Forklift Operator

Course Overview

The overall objectives of the course are discussed with the trainees, placing an emphasis on individual operator responsibilities. The shift in liability from the company to the operator is stressed for those who are trained and obtain a license. The operators will be trained in safety precautions, avoiding accidents, proper material handling techniques, and protecting equipment and stock.


  • 4-6 hours on site training and instruction.

Course Topics

Getting to Know the Forklift

Learning the unique capabilities of the forklift. Restricted view, rear wheel steering, stability, limited driving space, and exercising extreme caution due to pedestrian traffic are covered in this section.

Types of Material Handling Equipment

Walk or Rider Pallet Transporters, narrow aisle equipment such as reach trucks, order pickers, turret or swing reach trucks and side loaders. The counter balance truck is then discussed in detail, concentrating on the handling capabilities, maneuvering, components, forks, mast, drive and steer axles, and load backrest extensions.

The Pre-Shift Inspection

The walk around inspection and in depth pre-shift inspection are two of the most important daily routines that must be logged and maintained. Not only can this prevent damage, accidents and expensive repairs, it can also protect the company from liability in the event of injury. Proper techniques for performing the inspection, assigning a specific person, reporting problems, and updating the log book are responsibilities that all forklift operators must know in order to avoid accidents or injury.

Battery Handling

Using an electric forklift, and proper instructions for changing and maintaining the battery are relayed.
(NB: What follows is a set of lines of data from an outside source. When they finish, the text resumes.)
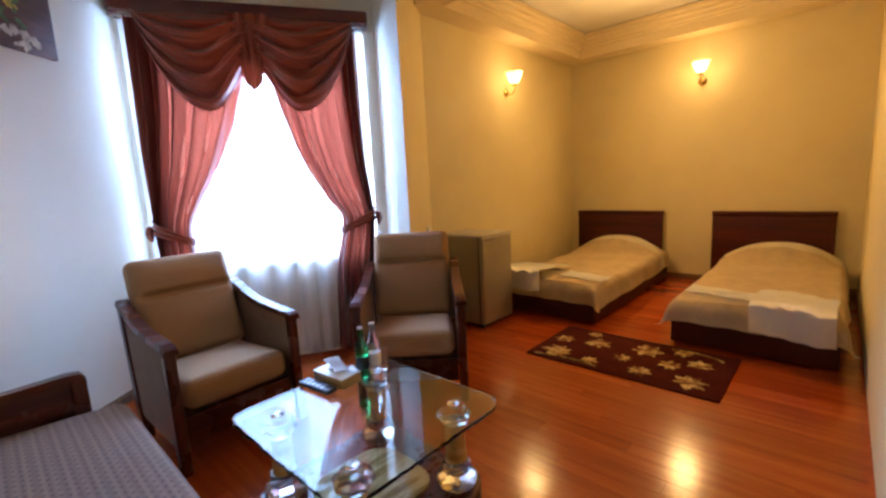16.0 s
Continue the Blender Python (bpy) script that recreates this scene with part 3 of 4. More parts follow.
lamp_at("window_light", "AREA", WIN_POWER, (0.33, 0.53, 1.0), WINM @ Matrix.Translation(((W0 + W1) / 2, 0.60, (WZ0 + WZ1) / 2 + 0.12)) @ Matrix.Rotation(radians(-90 + 28), 4, "X"), W1 - W0 + 0.30, WZ1 - WZ0 + 0.10)

# ---- curtains, in the window wall's frame ----
PEL0, PEL1 = 0.02, 1.68
pelmet = thing("curtain_pelmet", "dark mahogany curtain pelmet board above the drapes", "pelmet", WINM)
bm = B()
prism(bm, [(PEL0, -0.145), (PEL0 + 0.01, -0.158), (PEL0 + 0.03, -0.165), (PEL1 - 0.03, -0.165), (PEL1 - 0.01, -0.158), (PEL1, -0.145)], 2.535, 2.62, 0.006)
part("front_board", bm, M_PELMET, pelmet)
bm = B()
box(bm, PEL0, -0.145, 2.575, PEL1, -0.004, 2.593, 0.003)
part("top_board", bm, M_PELMET, pelmet)
for x in (PEL0, PEL1 - 0.018):
    bm = B()
    box(bm, x, -0.145, 2.535, x + 0.018, -0.004, 2.575, 0.003)
    part("end_board", bm, M_PELMET, pelmet)
bm = B()
tube(bm, [(PEL0 - 0.005, -0.10, 2.522), (PEL1 + 0.005, -0.10, 2.522)], 0.010, 10)
part("rail", bm, M_STEEL, pelmet, "steel curtain rail")
sheer = thing("sheer_curtain", "white sheer curtain hanging to the floor in soft folds", "curtain", WINM)
bm = B()
sheet(bm, lambda u, v: (0.05 + 1.60 * u, -0.060 + 0.030 * math.sin(u * 58 + 1.3 * math.sin(u * 9)) * (0.6 + 0.4 * v), 2.51 - 2.47 * v), 220, 10)
part("cloth", bm, M_SHEER, sheer)


def lerp(tab, z):
    """Smooth curve through (height, value) pairs, heights falling."""
    n = len(tab)
    for k in range(n - 1):
        (z0, a), (z1, b) = tab[k], tab[k + 1]
        if z >= z1 or k == n - 2:
            t = min(1, max(0, (z0 - z) / (z0 - z1)))
            p, q = tab[max(0, k - 1)], tab[min(n - 1, k + 2)]
            ma = (b - p[1]) / (p[0] - z1 or 1) * (z0 - z1)
            mb = (q[1] - a) / (z0 - q[0] or 1) * (z0 - z1)
            return (2 * t ** 3 - 3 * t * t + 1) * a + (t ** 3 - 2 * t * t + t) * ma + (3 * t * t - 2 * t ** 3) * b + (t ** 3 - t * t) * mb


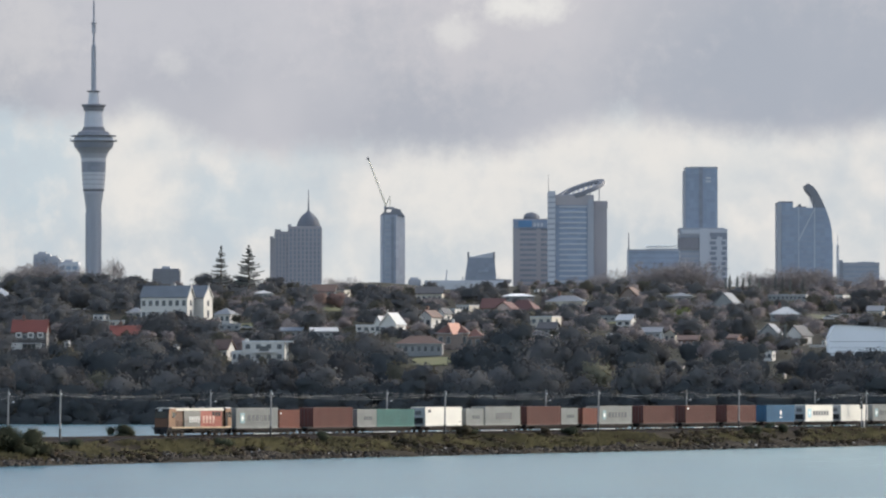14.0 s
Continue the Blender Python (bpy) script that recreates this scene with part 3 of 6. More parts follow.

Extracts from the Occupational Health & Safety Act

Topics include (section 1.2) who may use material handling equipment (ie. "competent person"), Regulation 49; lifting and stacking, Regulation 55; examinations and safety equipment, trained operators, and precautions, Regulation 60;obstructed view, Regulation 61; immobilizing equipment, Regulation 62, how to immobilize equipment, and Regulation 63; maximum capacity ratings and usage.

The Elevating Assembly

Definitions are given for collapsed height, free lift, full free lift, maximum fork height and overall extended height. As well, safe operating practices are covered in detail.

Load & Stability

Topics include: rear wheel steering, capacity, the stability triangle, centre of gravity, lateral stability, longitudinal stability, tipping axises, extended load centre, proper load placement, tilt and load centre distances, load composition and ramps and inclines.

Docks, Trucks & Trailers

Checking dock plates, making sure wheels are chocked, trailer jacks, floor condition and capacity, lighting, horn operation, height requirements.

Truck Positioning & Operation

Negotiating tight turns, pivot points, moving around obstacles, separation distances, handling pallets, driving in reverse.

Load & Pick Up Procedures

Squaring a load, setting forks to the correct height and position, aligning the mast, applying the brake, tilting the load, sounding the horn, backing up, and visibility requirements.

Load & Stacking Procedures

Squaring the load, lifting the load, braking, tilting the load, leveling the load, proper stacking procedures, letting the load settle, fork positioning, traveling position.

Operations Video

Classifications of fork trucks, fire safety designations, pre-shift inspections, data plates and capacities, reporting problems, load centers and stability, lifting, loading, stacking. Three point suspension system, high center of gravity, stability triangle, maximum capacity under normal operating conditions, weight shifts, rear steering, rear end swing, sounding the horn, safety precautions, surface conditions, inclines, crossing rail road tracks and other gradients, weather conditions and slippery surfaces, picking up a load, setting a load, public carriers, parking and immobilizing.